Exercise instructions
Show all lines holding the string "part".

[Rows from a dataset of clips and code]
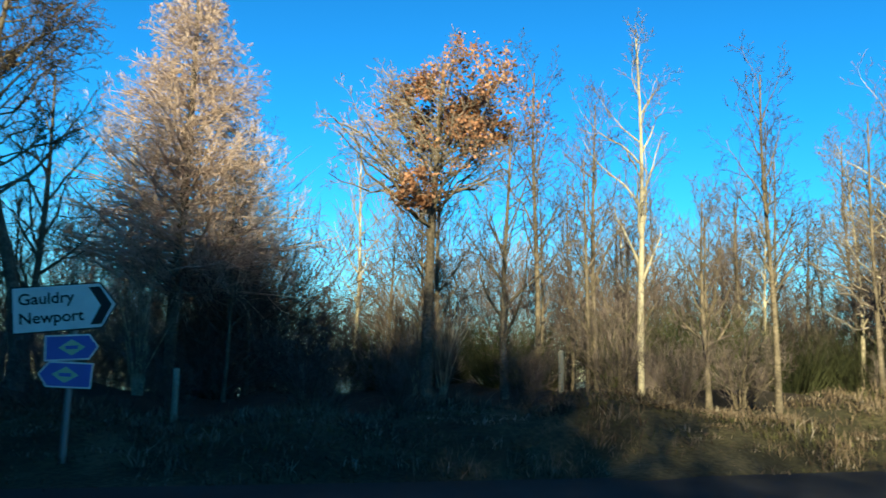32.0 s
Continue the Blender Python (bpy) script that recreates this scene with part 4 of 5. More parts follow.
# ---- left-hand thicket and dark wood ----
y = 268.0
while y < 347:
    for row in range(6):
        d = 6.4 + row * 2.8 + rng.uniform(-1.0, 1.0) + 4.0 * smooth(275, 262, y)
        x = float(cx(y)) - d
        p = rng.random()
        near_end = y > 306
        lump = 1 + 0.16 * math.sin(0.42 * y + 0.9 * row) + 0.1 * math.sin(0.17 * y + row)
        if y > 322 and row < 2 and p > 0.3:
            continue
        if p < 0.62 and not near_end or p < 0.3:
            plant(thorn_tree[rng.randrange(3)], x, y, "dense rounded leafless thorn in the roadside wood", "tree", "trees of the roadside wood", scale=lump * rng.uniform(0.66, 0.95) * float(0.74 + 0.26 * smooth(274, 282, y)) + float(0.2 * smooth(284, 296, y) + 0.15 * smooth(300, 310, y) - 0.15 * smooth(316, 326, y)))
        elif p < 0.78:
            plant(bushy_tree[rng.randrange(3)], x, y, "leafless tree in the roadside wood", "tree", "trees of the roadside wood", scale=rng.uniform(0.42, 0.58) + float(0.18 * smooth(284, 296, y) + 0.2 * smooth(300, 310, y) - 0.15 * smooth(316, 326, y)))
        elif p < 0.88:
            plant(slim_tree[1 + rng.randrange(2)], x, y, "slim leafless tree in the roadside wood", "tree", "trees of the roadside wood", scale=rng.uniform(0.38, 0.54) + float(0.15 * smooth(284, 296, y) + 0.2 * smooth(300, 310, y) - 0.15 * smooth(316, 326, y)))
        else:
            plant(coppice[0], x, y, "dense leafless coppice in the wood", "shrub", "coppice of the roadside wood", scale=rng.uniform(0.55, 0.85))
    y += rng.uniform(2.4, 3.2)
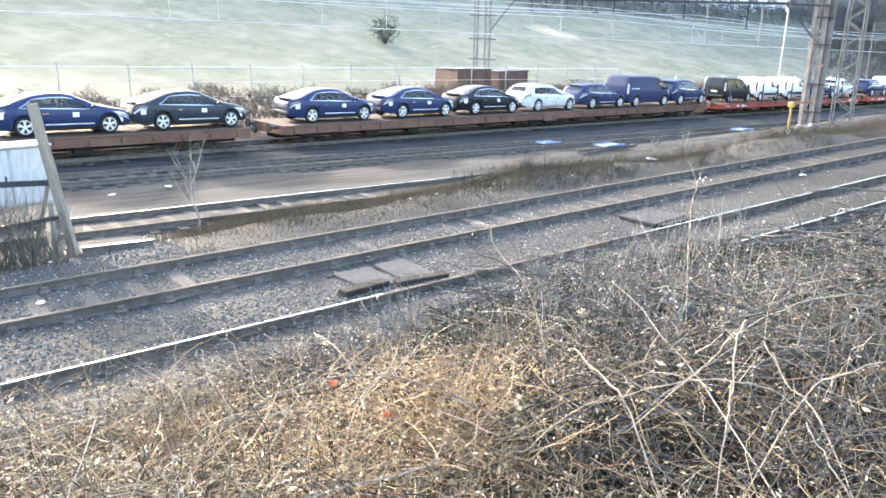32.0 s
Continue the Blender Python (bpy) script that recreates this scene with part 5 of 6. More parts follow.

Solution to this exercise
Continue the Blender Python (bpy) script that recreates this scene with part 4 of 5. More parts follow.
Continue the Blender Python (bpy) script that recreates this scene with part 5 of 6. More parts follow.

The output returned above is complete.